In accordance with another aspect of the present invention, referring to FIG. 12, a 90.degree. adapter 40 with an extension handle 42 that may likewise be collapsible or unitary can be fitted over the handle end 16 of the tool so that the intake clearing or clearing action can be performed off the side of a vehicle or even on board the vehicle without entering the water. The handle 42 has a resilient handle grip 43 similar to grip 16.

Referring to FIG. 13, there is shown an alternative embodiment of a clearing tool for the intake of a jet powered aquatic vehicle generally indicated at 50, which includes a two-part telescopic rod 52, 53 having a fingered rake tool attachment 54 at one end, a first handle grip 56 with a wrist loop 57, a 90.degree. extension 58 and a second handle grip 59 with a wrist loop 60.

In the present embodiment as best shown in FIG. 14, the rod members 52, 53 and 58 are made of either aluminum or stainless steel and spring button detent of 62, 64 and 66 are used, respectively, for attachment of the rake head tool 54, telescoping of the rods 52 and 53 and attachment of the 90.degree. handle extension 58. A sleeve cap 70 is positioned on the end of outer rod 53 where inner rod 52 telescopes into the outer rod. Sleeve cap 70 and the handle grips 56 and 59 are preferably a resilient plastic or rubber-like material for providing a firmer grip as well as cushioning when the tool is stowed.

As shown in FIG. 15 the tool attachment receiving end of rod 52 has a dual push button locking arrangement that works with slots 74 and opening 75 of the tubular fitting 76 of the rake head 54. Additional openings 78 (FIG. 13) on the outer rod 53 enable the rod 52 to be set in a variety of extended and collapsed positions with its push button 64. The particular form of rake head provided is one that can be readily molded of suitable plastic such as black nylon or polypropylene or ABS material with suitable reinforcing ribbing 80 on the underside. In its preferred form, the rake head attachment 54 has approximately 5 evenly-spaced fingers 83 that are generally inverted v-shaped and have barbed tips 84. The gaps 85 between fingers are generally v-shaped openings 85 between the fingers 83. For the screw attachment one or more cross pins 86 is provided in the tubular portion of the head 14 (FIGS. 3-4). When attached to the handle the rake head fingers are disposed substantially perpendicular to the axis of the handle.
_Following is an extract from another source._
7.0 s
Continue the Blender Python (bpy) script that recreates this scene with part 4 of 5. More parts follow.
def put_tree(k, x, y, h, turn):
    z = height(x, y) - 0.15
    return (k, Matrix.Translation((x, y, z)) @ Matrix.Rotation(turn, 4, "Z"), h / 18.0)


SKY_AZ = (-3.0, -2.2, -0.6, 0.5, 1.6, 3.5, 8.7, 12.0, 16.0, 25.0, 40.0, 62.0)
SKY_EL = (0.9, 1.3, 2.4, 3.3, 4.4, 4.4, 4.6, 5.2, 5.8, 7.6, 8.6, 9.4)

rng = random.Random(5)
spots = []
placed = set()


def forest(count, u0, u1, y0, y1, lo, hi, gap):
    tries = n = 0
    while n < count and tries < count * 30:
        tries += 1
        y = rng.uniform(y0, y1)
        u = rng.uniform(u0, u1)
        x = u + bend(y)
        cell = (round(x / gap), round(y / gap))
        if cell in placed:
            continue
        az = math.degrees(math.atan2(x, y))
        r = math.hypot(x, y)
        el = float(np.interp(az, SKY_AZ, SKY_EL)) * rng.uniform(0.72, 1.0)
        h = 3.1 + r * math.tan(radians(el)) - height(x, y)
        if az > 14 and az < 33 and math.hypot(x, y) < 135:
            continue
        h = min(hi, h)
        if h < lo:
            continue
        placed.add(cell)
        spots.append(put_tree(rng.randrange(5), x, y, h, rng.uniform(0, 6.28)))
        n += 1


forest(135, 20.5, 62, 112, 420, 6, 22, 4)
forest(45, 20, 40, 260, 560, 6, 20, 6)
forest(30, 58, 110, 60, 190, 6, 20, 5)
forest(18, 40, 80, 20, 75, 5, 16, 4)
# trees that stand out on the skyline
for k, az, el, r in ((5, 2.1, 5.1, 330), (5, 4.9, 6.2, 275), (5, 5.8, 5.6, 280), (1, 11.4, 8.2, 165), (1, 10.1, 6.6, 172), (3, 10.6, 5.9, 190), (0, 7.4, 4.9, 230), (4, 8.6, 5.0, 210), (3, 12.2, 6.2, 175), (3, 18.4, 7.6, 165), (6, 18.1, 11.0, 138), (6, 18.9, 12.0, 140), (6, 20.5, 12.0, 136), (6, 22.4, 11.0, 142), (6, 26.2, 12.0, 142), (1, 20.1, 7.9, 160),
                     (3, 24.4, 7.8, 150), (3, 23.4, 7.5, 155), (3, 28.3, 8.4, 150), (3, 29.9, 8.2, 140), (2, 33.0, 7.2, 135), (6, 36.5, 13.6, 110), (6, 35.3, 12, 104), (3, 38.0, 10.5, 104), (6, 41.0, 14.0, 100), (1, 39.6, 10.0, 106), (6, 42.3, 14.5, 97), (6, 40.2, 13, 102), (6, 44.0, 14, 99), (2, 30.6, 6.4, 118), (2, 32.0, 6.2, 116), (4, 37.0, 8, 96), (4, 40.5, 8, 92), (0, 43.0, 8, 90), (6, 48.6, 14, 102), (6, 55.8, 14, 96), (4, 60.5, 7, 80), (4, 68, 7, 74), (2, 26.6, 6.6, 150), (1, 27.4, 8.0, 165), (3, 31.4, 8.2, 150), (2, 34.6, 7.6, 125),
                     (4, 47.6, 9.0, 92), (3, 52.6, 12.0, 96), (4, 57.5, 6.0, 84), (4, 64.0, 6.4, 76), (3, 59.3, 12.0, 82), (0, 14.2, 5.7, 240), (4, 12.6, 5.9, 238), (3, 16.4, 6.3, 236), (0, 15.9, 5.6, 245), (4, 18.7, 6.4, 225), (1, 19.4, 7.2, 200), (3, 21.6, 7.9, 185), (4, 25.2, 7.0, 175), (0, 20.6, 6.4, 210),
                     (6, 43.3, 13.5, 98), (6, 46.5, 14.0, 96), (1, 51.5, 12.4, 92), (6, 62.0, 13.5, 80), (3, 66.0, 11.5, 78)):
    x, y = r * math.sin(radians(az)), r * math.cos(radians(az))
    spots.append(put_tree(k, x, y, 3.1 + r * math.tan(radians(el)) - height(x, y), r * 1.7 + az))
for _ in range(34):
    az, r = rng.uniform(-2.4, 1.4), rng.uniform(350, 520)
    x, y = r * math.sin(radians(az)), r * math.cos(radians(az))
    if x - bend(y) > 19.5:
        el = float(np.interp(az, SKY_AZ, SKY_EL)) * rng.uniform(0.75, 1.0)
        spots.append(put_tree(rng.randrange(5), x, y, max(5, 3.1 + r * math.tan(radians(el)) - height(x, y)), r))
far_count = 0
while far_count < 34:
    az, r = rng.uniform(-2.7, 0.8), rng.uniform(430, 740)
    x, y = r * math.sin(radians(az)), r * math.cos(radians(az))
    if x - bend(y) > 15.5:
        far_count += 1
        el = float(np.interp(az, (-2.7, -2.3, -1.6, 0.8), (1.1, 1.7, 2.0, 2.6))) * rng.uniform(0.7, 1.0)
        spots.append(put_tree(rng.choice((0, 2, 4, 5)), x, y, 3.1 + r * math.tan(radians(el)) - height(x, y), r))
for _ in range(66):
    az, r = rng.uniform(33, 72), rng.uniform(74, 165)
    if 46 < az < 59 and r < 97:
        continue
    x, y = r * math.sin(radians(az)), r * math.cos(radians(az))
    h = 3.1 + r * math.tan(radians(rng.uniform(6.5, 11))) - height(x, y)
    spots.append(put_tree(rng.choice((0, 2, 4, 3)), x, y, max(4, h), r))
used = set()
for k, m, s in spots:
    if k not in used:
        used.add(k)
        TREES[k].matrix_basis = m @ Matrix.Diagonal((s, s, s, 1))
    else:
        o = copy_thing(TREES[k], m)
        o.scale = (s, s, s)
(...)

It will be appreciated that the tool is quite versatile since different attachment heads may be applied and the handles may be utilized with or without the 90.degree. extension handle 58. Also, handle 58 can be made either unitary as shown in FIG. 23 or can be made of two or more rods for collapsing purposes.
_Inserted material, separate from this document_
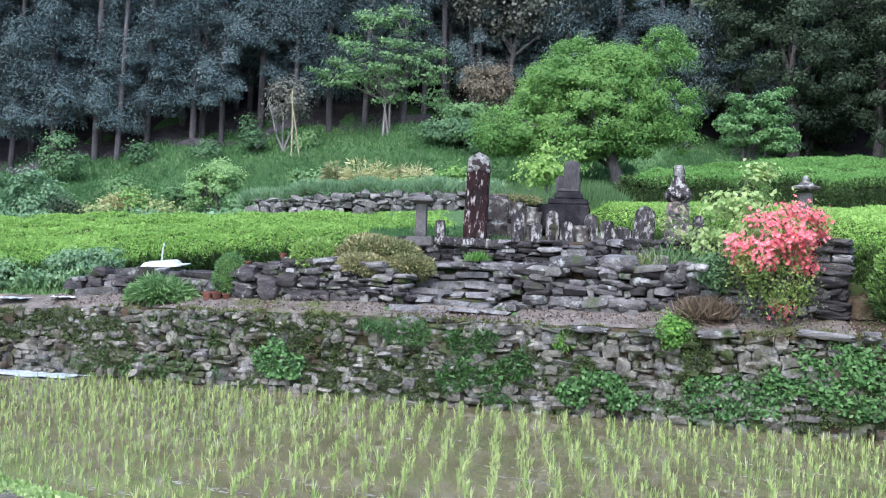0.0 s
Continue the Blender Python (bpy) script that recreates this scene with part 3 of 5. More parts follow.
def tall_monument():
    thing = tagged(new("monument_pillar"), "tall weathered dark red stone monument with a pale lichened head", "monument")
    part("shaft", block(0.34, 0.27, 1.02, 0.02, 0.92, 0.0, 0.012), redstone, thing)
    bm = block(0.33, 0.265, 0.3, cuts=6, z0=0.98)
    for v in bm.verts:
        k = max(0.0, (v.co.z - 1.08) / 0.2)
        v.co.x, v.co.y = v.co.x * (1 - 0.42 * k ** 2), v.co.y * (1 - 0.5 * k ** 2)
        v.co.z -= 0.5 * abs(v.co.x) * k ** 2
        v.co += noise.noise_vector(v.co * 9) * 0.022
    part("head", bm, pale_stone, thing, "pale lichen-grown rounded head", smooth=True)
    part("plinth", block(1.15, 0.5, 0.14, 0.025, 0.97, -0.13, 0.02), grave, thing)
    thing.matrix_basis = pose(0.46, 18.75, 2.34, 0, 1.5, -8)


pale_stone = surface("lichened_stone", [(0.06, 0.06, 0.055), (0.2, 0.205, 0.185), (0.42, 0.42, 0.38)], 14, 0.9, 0.5, 40, [((0.03, 0.022, 0.022), 9, 0.49, 0.54)], 0.1)
brown_stone = surface("brown_stone", [(0.035, 0.03, 0.027), (0.08, 0.07, 0.062), (0.14, 0.128, 0.115)], 6, 0.85, 0.8, 25, [(LICHEN, 6, 0.52, 0.66), ((0.02, 0.018, 0.017), 5, 0.55, 0.64)], 0.1)
tall_monument()

STELAE = (
    (-0.04, 19.0, 2.26, 0.15, 0.35, 0, 1, "small grave stone with a worn carving"), (1.09, 18.75, 2.24, 0.2, 0.56, 1, 1, "narrow grave stone with a worn raised figure"),
    (1.34, 18.6, 2.24, 0.185, 0.37, 1, 0, "short grave stone with a rounded head"), (1.63, 18.95, 2.28, 0.2, 0.53, 1, 1, "grave stone with a lichened raised figure"),
    (1.81, 18.7, 2.28, 0.2, 0.36, 1, 0, "short lichen-streaked grave stone"), (2.2, 18.85, 2.28, 0.2, 0.5, 1, 1, "leaning grave stone with a raised figure"),
    (2.42, 18.8, 2.3, 0.21, 0.39, 0, 1, "low grave stone white with lichen"), (2.9, 18.5, 2.3, 0.31, 0.61, 1, 0, "broad round-headed grave stone with a sunken panel"),
    (3.68, 18.3, 2.38, 0.165, 0.42, 1, 0, "small grave stone among shrubs"), (5.29, 17.2, 2.4, 0.14, 0.28, 0, 0, "small dark stone post on a slab ledge"))
for n, (x, y, z, w, h, rt, fig, label) in enumerate(STELAE):
    solo("grave_stone", stele(w, w * 0.6, h, grave, bool(rt), bool(fig)), grave, pose(x, y, z, -2 + 3 * (n % 2), 1.5 * ((n * 7) % 5 - 2), -9 + 5 * (n % 3)), label, "grave stone", "old graves")
solo("stone_block", block(0.27, 0.25, 0.32, 0.02, 0.96, 0, 0.012), brown_stone, pose(2.02, 18.85, 2.28, 0, 0, -10), "squared brown stone block among graves", "stone block")
solo("stone_block", block(0.3, 0.26, 0.3, 0.03, 0.8, 0, 0.03), grave, pose(2.64, 18.8, 2.3, 0, 4, -14), "dark broken stone among graves", "stone block")
for x, y, z, w, h, d, seed in ((0.80, 19.35, 2.2, 0.42, 0.42, 0.4, 1), (1.1, 19.45, 2.25, 0.36, 0.36, 0.35, 2), (0.78, 19.4, 2.6, 0.4, 0.42, 0.35, 3), (1.06, 19.5, 2.58, 0.3, 0.4, 0.35, 4), (1.32, 19.55, 2.55, 0.26, 0.32, 0.3, 5)):
    solo("stone_block", block(w * 1.2, d, h * 1.06, 0.06, 0.97, 0, 0.05), brown_stone, pose(x, y, z, 0, seed * 2 - 5, -8), "large squared grey-brown stone in an old stacked wall end", "stone block", "stacked wall end")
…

Referring to FIGS. 20-22, there is shown a still further manner of providing telescoping extension handles 12-13 utilizing a cam device 90 connected to the inner handle rod 12. The cam 90 is eccentrically mounted to handle rod 12 with a plug 91 and bolt 92. A resilient sleeve 93 surrounds the cam 90. By relative twisting of the rods 12, 13 in one direction the cam 90 frees the sleeve 93 to allow relative sliding of the rods to expand or telescope (FIG. 21) while twisting the rods in the opposite direction will expand sleeve 93 to lock the rods together in the particular position selected for the handle rods.

Referring to FIG. 23, there is shown yet another version of a hollow handle 12 with a rake head 14 and resilient grip 16 which is a unitary handle. This version again will float rather than sink.

As shown in FIGS. 24 and 25 extension of the handle portions 100 and 102 can be done by providing a plug member 103 affixed to the inner telescoping handle part 100. The outer handle part has an end cap 104 which limits the travel of the handle part 100. The plug 103 carries a button 106 biased outwardly by spring 107. The button 106 coacts with an opening 108 in the outer handle part 102. In the preferred form the handle parts are tubular and made of plastic, however, rectangular components could also be used.

In FIG. 26 there is shown a 90.degree. extension by way of an elbow 112 that receives handle parts 102 and 114 resilient grips 110 and 116 are provided to hold the tools.